- _WRITTEN INSTRUCTION_
Return every line below as is, leaving out the pictures.

- _DATA LINES_
==============================
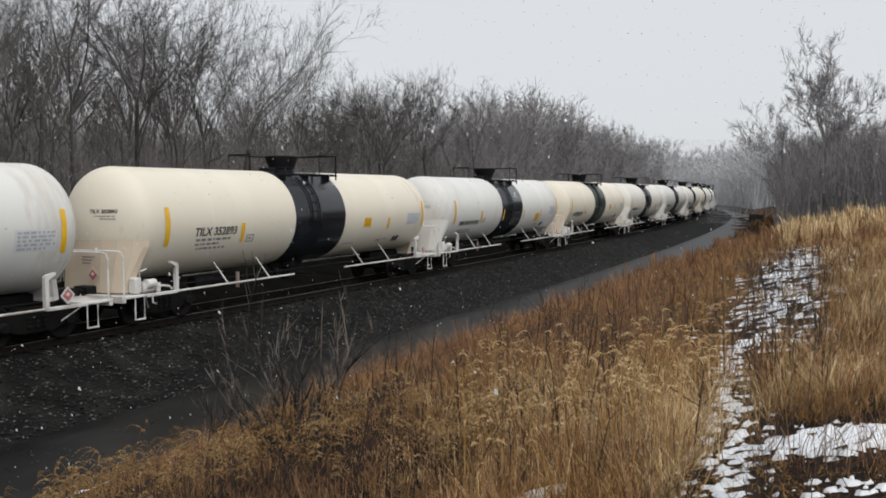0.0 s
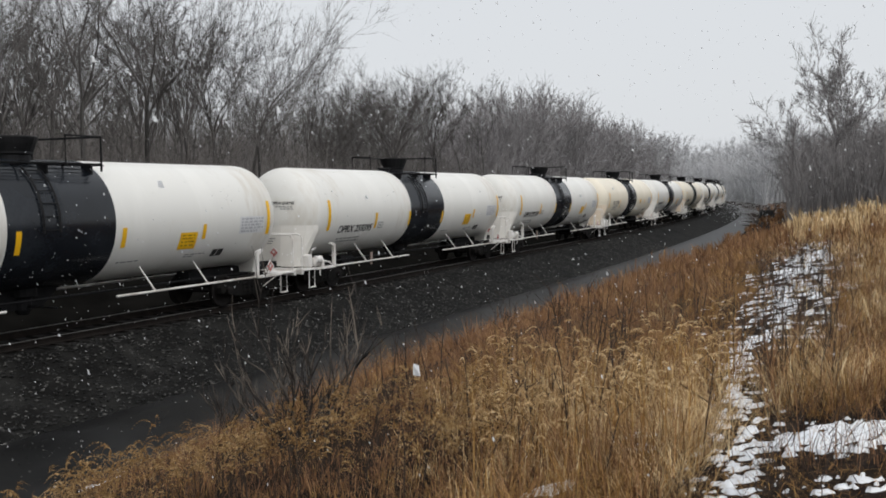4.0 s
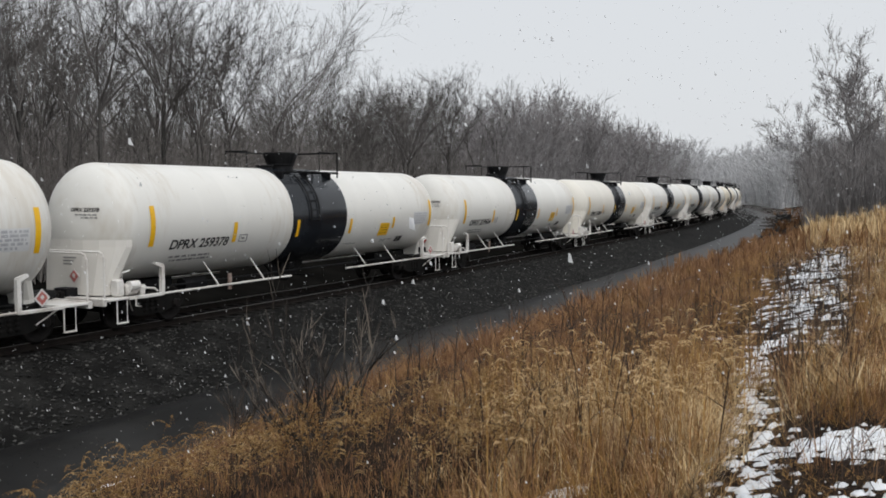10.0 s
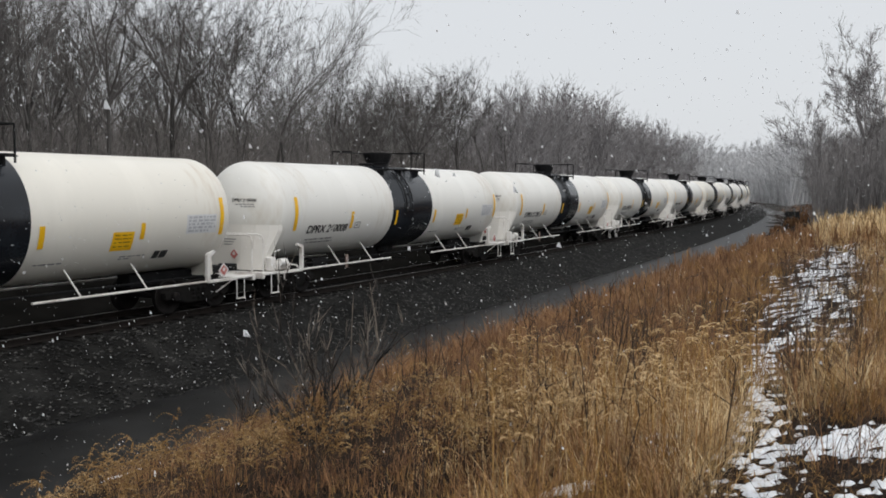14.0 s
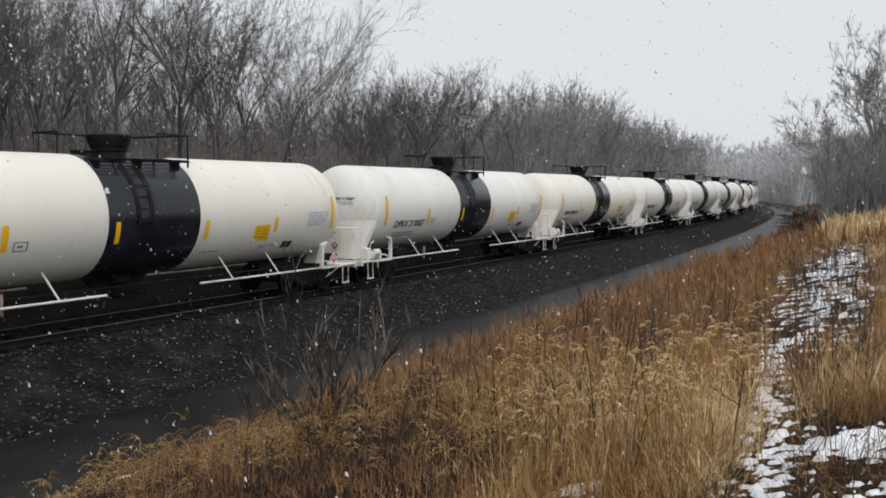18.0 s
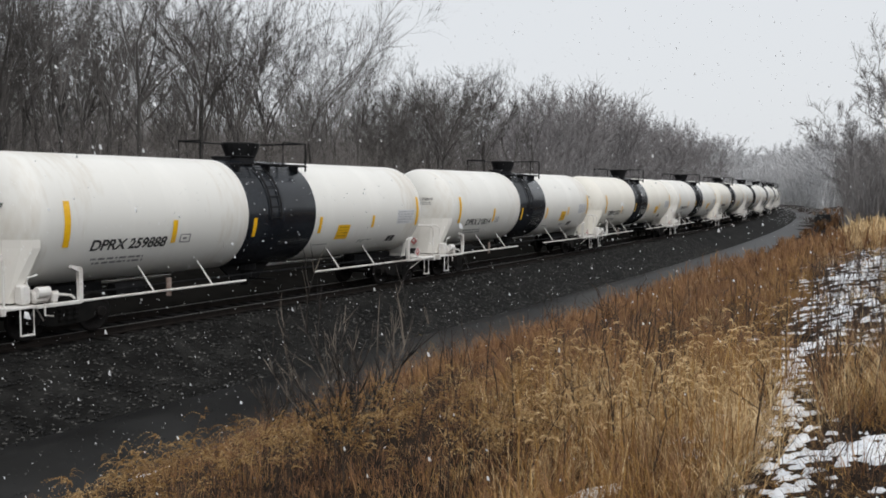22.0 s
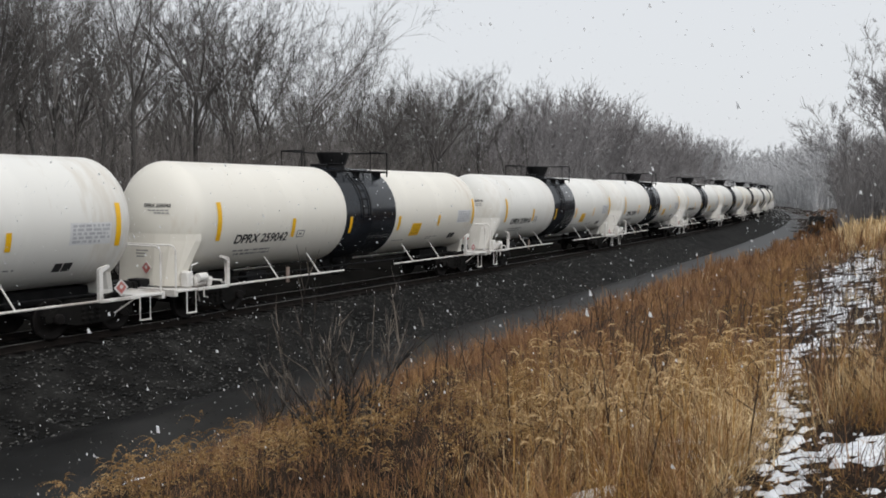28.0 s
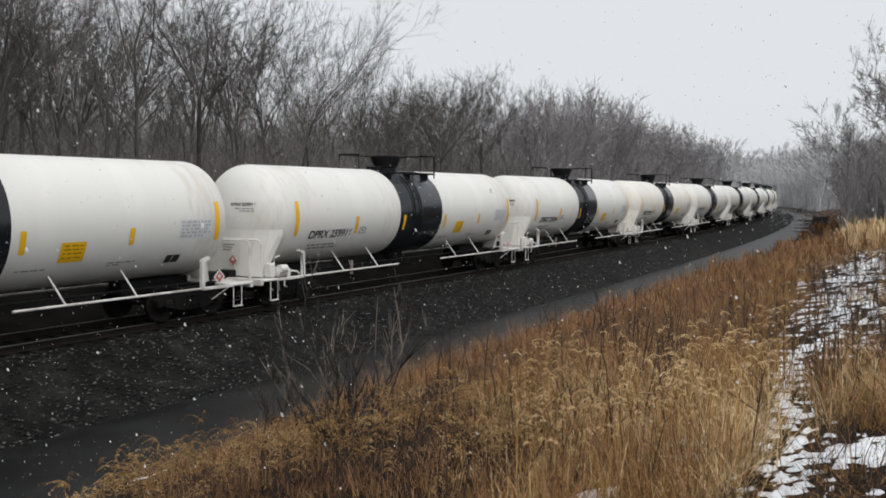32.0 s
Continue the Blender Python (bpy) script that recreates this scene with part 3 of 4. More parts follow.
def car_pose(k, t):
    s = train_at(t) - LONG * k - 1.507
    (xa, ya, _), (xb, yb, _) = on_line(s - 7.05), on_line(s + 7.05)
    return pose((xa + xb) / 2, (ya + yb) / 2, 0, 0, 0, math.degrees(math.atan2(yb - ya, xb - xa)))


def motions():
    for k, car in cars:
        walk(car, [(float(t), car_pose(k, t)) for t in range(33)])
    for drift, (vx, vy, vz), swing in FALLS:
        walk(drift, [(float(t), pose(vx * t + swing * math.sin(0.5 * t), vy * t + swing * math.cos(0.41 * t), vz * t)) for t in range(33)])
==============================
- _RESULT_
0.0 s
4.0 s
10.0 s
14.0 s
18.0 s
22.0 s
28.0 s
32.0 s
Continue the Blender Python (bpy) script that recreates this scene with part 3 of 4. More parts follow.
def car_pose(k, t):
    s = train_at(t) - LONG * k - 1.507
    (xa, ya, _), (xb, yb, _) = on_line(s - 7.05), on_line(s + 7.05)
    return pose((xa + xb) / 2, (ya + yb) / 2, 0, 0, 0, math.degrees(math.atan2(yb - ya, xb - xa)))


def motions():
    for k, car in cars:
        walk(car, [(float(t), car_pose(k, t)) for t in range(33)])
    for drift, (vx, vy, vz), swing in FALLS:
        walk(drift, [(float(t), pose(vx * t + swing * math.sin(0.5 * t), vy * t + swing * math.cos(0.41 * t), vz * t)) for t in range(33)])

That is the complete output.